Friday, July 28, 2023

The anti-EV backlash

An article sent by a friend represents a distillation of the mainstream anti-EV backlash I've been expecting to see.

I'm sure there will be more and more of this, including some reality (automakers cutting back EV development and production).

The reality is that EV's contain more expensive raw materials, therefore they will be less profitable to make, therefore automakers will resist making and selling them, just as in the past.

I see no evidence of a (derided) New World Order sufficient to override this longstanding tendency.

Then automakers will claim, on the basis or horribly marketed and overpriced (compared to what most can afford) EV's, that there just isn't a market for EV's.

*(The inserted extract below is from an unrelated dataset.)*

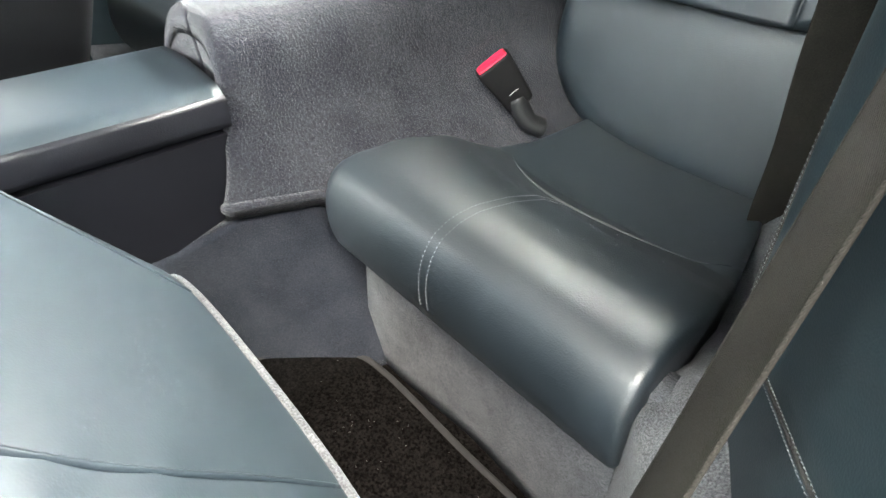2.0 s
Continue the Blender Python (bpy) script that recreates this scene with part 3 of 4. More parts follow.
def torn_cloth():
    """Loose lining that hangs torn in the rear corner beside the seat."""
    th = thing("torn_roof_lining", (-0.57, -1.1, 1.1), "torn grey roof lining hanging loose with a frayed edge", "torn cloth")
    left = spline(FOLD + [(-0.546, -0.94, 1.132), (-0.538, -1.020, 1.096), (-0.556, -1.070, 1.075), (-0.574, -1.115, 1.045), (-0.571, -1.130, 1.015), (-0.563, -1.140, 0.975), (-0.552, -1.149, 0.957)], 140)
    right = spline(EDGE + [(-0.636, -0.92, 1.118), (-0.645, -0.98, 1.095), (-0.655, -1.03, 1.065), (-0.661, -1.08, 1.03), (-0.664, -1.11, 0.99), (-0.662, -1.14, 0.94), (-0.655, -1.15, 0.895)], 140)

    def hang(u, v):
        i = int(round(v * 139))
        v = max(0.0, (v - 5 / 12) / (7 / 12))
        p = left[i] * (1 - u) + right[i] * u
        open_ = math.sin(u * math.pi)
        p = p + np.array((0, 0, 0.010 * open_ - 0.004 * math.exp(-(u / 0.08) ** 2))) * max(0.0, 1 - v * 4)
        fold = 0.005 * math.sin(u * 9 + 2.2 * v + 0.6) + 0.003 * math.sin(u * 23 - v * 3.1) + 0.007 * math.exp(-((u - 0.48 - 0.18 * v) / 0.045) ** 2)
        fold += 0.014 * math.exp(-((u - 0.10 - 0.5 * abs(v - 0.3)) / 0.06) ** 2) * math.exp(-((v - 0.33) / 0.16) ** 2)
        p = p + np.array((0.55, 0.8, 0)) * fold * open_ ** 0.6 * min(1, v * 2.2) * (0.4 + 0.6 * v)
        return p + np.array((0.006, 0.012, 0)) * open_ * v + np.array((0, 0, -0.035)) * open_ * v ** 3
    part("hanging_cloth", sheet(hang, lin(0, 1, 60), lin(0, 1, 140), (-0.003, -0.004, 0)), HEADLINER, th)

    band = spline(FOLD[3:] + [(-0.546, -0.94, 1.130), (-0.538, -1.015, 1.095)], 60)
    part("folded_band", sheet(lambda u, v: band[int(u)] + np.array((-0.004 - 0.024 * v, 0, 0.002 - 0.009 * math.sin(v * 2.6))) * min(1, u / 22) * (1 - (u / 59) ** 6) + np.array((0, 0, -0.003 * math.sin(u * 0.4) * v)), range(60), lin(0, 1, 8), (0, 0, 0.002)), HEADLINER, th, "folded band of lining")
    hem = spline([(-0.464, -1.285, 1.120), (-0.465, -1.278, 1.10), (-0.470, -1.275, 1.05), (-0.480, -1.280, 1.00), (-0.497, -1.255, 0.972), (-0.525, -1.20, 0.958), (-0.551, -1.155, 0.956), (-0.566, -1.163, 0.975)], 80)
    rnd = random.Random(4)
    jag = [p + np.array((rnd.gauss(0, 0.0005), rnd.gauss(0, 0.0005), rnd.gauss(0, 0.0005))) for p in hem]
    part("frayed_hem", tube(jag, [0.0022 + 0.0040 * math.exp(-((i - 36) / 8.0) ** 2) + rnd.uniform(0, 0.0012) for i in range(80)], 8), FABRIC, th, "frayed hem")
    wall = spline([(-0.466, -1.29, 1.14), (-0.50, -1.26, 1.135), (-0.53, -1.22, 1.10), (-0.553, -1.20, 1.05), (-0.575, -1.19, 1.01), (-0.575, -1.185, 0.985)], 80)
    part("pocket", sheet(lambda u, v: hem[int(u)] * (1 - v) + wall[int(u)] * v + np.array((-0.01, -0.045, -0.004)) * math.sin(v * math.pi) ** 0.7, range(80), lin(0, 1, 12), (-0.002, -0.003, 0)), HEADLINER_DIM, th)
    # corner of the lining that has folded over into a point
    tip, upper, lower = np.array((-0.537, -1.018, 1.094)), np.array((-0.575, -0.958, 1.113)), np.array((-0.566, -1.065, 1.015))

    def fold(u, v):
        p = tip + v * ((1 - u) * (upper - tip) + u * (lower - tip)) + v * np.array((-0.004, 0, -0.002)) * math.sin(u * math.pi)
        lift = math.sin(min(1, v * 1.15) * math.pi) ** 0.8 * (0.55 + 0.45 * math.sin(u * 5.5 + 0.6))
        return p + np.array((0.002, 0.007, -0.005)) * lift + np.array((-0.006, -0.010, 0.002)) * v ** 3
    flap = part("folded_point", sheet(fold, lin(0, 1, 30), lin(0, 1, 24), (-0.001, -0.002, 0.001)), HEADLINER, th, "pointed fold of torn lining")
    for u in (0.0, 1.0):
        part("rolled_edge", tube([np.array(fold(u, v)) for v in lin(0.0, 0.93, 24)], 0.0016, 6), HEADLINER, flap)
    shreds = []
    for i in range(34):
        p = jag[min(79, max(20, int(rnd.gauss(40, 8))))]
        d = np.array((rnd.uniform(-0.004, 0.010), rnd.uniform(-0.004, 0.012), rnd.uniform(-0.012, 0.005)))
        shreds.append(tube([p, p + d * 0.5 + np.array((rnd.uniform(-0.003, 0.003), 0, 0.002)), p + d], [0.0010, 0.0008, 0.0004], 4))
    fray = part("loose_threads", joined(*shreds), FABRIC, th)
    fray["kind"] = "stuff"
    back = lambda u, v: (-0.68 + 0.19 * u, -1.19 - 0.11 * u, 0.90 + v * (0.25 + 0.02 * u))
    b = part("trim_roof_cloth_2", sheet(back, lin(0, 1, 20), lin(0, 1, 12), (-0.008, -0.012, 0)), HEADLINER_DIM)
    tagged(b, "dark cloth behind the torn lining", "roof cloth", kind="structure")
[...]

Once again, it happened before.

IMO the EV market will remain stunted until we give up a few things.

The first is insisting on all-electric purity.  Hybrids...especially those oriented towards efficiency...have made sense for most people for the last 20 years.  The raw material cost is far lower because they require far smaller batteries.  If many people get can get most of their miles on electric power, but always have gasoline available as backup, that's a far easier sell.  But nowadays all the subsidy and verbal support goes to EV's.  Hybrids could continue to be made (even low mileage EV's) with much safer and less-reliant-on-poorly-sourced-materials NiMH batteries.

The second is the need for high miles per charge.  The cost of a battery sufficient for the now fairly common 300 mile range results in cars too expensive for most.  There could be supply issues too, if everything else were to be phased out by 2030 or even 2035.  Most people could easily get by with 150 mile range.

However recent moves such as eliminating the subsidies on EV's with foreign batteries has removed the low cost options from the market, many of which had not been well represented here anyway.

It's as if they want to kill the EV again, and this time Congress.

US automakers have not recently been doing "small" very well.  They've virtually given up that market (even "cars" in general, to some degree) to foreign manufacturers, while they focus on selling trucks bigger than the buyers need.

Chevy, even Toyota, have killed off one tiny car line after another.  Chevy had the Cruz and the Volt, then they had the Spark.  The Volt was one of the most impressive automobile designs ever and if Chevy hand't quit making them I might be driving one now for that reason.  A true series plug in hybrid EV.

China is producing more and more small EV's, not available or subsidized here.

It appears that Communism is necessary for the EV transition, and probably most other aspects of the conversion to renewable everything that humanity and the world need now.

On the other hand, I hope this is real.  Solid State batteries could be made without lithium, and even if they do use lithium they are much safer and more reliable.  But then it's sad that Toyota makes this all about 900 mile range (who needs that???), and not safer/cheaper.